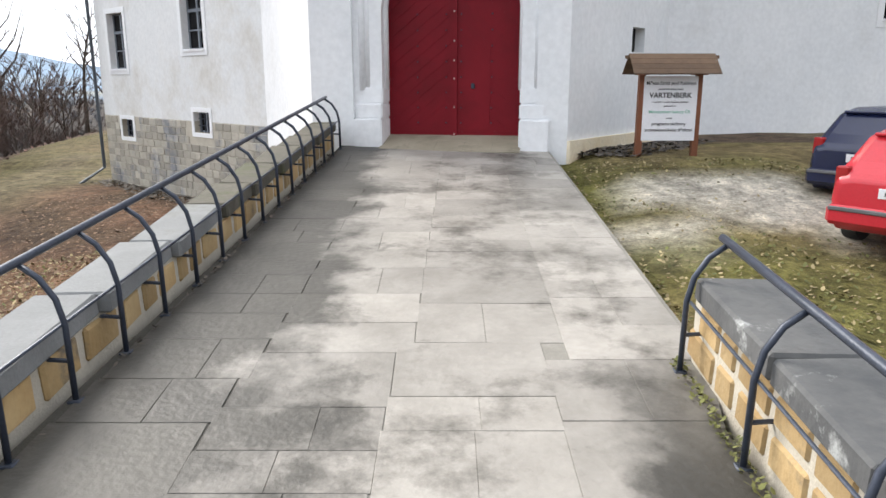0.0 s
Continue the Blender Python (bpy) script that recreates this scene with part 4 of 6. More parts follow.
hip = [p + Vector((rng.uniform(-0.02, 0.02), rng.uniform(-0.02, 0.02), 0.034 + 0.09 * max(0.0, 1 - (1 - i / 40) / 0.35) ** 2)) for i, p in enumerate(hip)]
part("hip_mortar", tube(bmesh.new(), hip, [rng.uniform(0.016, 0.032) for _ in hip], 6), M_MORTAR, bay_roof, "pale mortar joint along the hip")
ridge(bay_roof, APEX, (0.25, 18.0, 13.95))

# gate leaves
def clip_half(poly, side):
    """The part of an outline on which side(u, z) is not negative."""
    out = []
    for p, q in zip(poly, poly[1:] + poly[:1]):
        dp, dq = side(*p), side(*q)
        if dp >= 0:
            out.append(p)
        if (dp < 0) != (dq < 0):
            t = dp / (dp - dq)
            out.append((p[0] + (q[0] - p[0]) * t, p[1] + (q[1] - p[1]) * t))
    return out


gate = thing("gate", "closed dark red double gate with studs and sunburst fanlight", "gate")
DP = Plane(GP.at(0, 0, -0.62)[:2], GP.at(GP.length, 0, -0.62)[:2])
for s, (a, b) in enumerate(((UC - HW - 0.05, UC - 0.006), (UC + 0.006, UC + HW + 0.05))):
    leaf = part("gate_leaf", slab_on(bmesh.new(), DP, a, b, -0.10, 3.02, -0.12, 0.0), M_GATE, gate)
    slant = -1 if s else 1
    for i in range(-6, 16):
        lo, hi = i * 0.26 + 0.003, (i + 1) * 0.26 - 0.003
        poly = [(a, -0.08), (b, -0.08), (b, 3.0), (a, 3.0)]
        for sg, lim in ((1, hi), (-1, -lo)):
            poly = clip_half(poly, lambda u, z: lim - sg * (z - slant * (u - a) * 0.8))
        if len(poly) < 3:
            continue
        bm = bmesh.new()
        f0 = [bm.verts.new(DP.at(u, z, 0.010)) for u, z in poly]
        f1 = [bm.verts.new(DP.at(u, z, -0.005)) for u, z in poly]
        bm.faces.new(f0)
        for j in range(len(poly)):
            bm.faces.new((f0[j], f1[j], f1[(j + 1) % len(poly)], f0[(j + 1) % len(poly)]))
        part("board", bm, M_GATE, leaf)
    for u in ((UC + 0.13, UC + 0.72) if s else (UC - 0.16, UC - 0.72)):
        for k in range(9):
            bm = bmesh.new()
            bmesh.ops.create_icosphere(bm, subdivisions=1, radius=0.019, matrix=Matrix.Translation(DP.at(u, 0.32 + k * 0.29, 0.014)))
            part("stud", bm, M_IRON, leaf)
strip_bar = part("cover_strip", slab_on(bmesh.new(), DP, UC - 0.055, UC + 0.055, -0.08, 3.02, 0.0, 0.05), M_GATE, gate)
for z in (0.10, 0.62, 1.16, 1.50, 1.86, 2.40, 2.86):
    stud_bm = bmesh.new()
    bmesh.ops.create_icosphere(stud_bm, subdivisions=1, radius=0.022, matrix=Matrix.Translation(DP.at(UC, z, 0.052)))
    part("stud", stud_bm, M_PALESTUD, strip_bar, "worn pale stud")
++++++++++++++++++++
EXERCISE PROMPT: Scan the listing above. Gather each line that contains the word "with".

SOLUTION FOR THIS PROBLEM:
Continue the Blender Python (bpy) script that recreates this scene with part 4 of 6. More parts follow.
gate = thing("gate", "closed dark red double gate with studs and sunburst fanlight", "gate")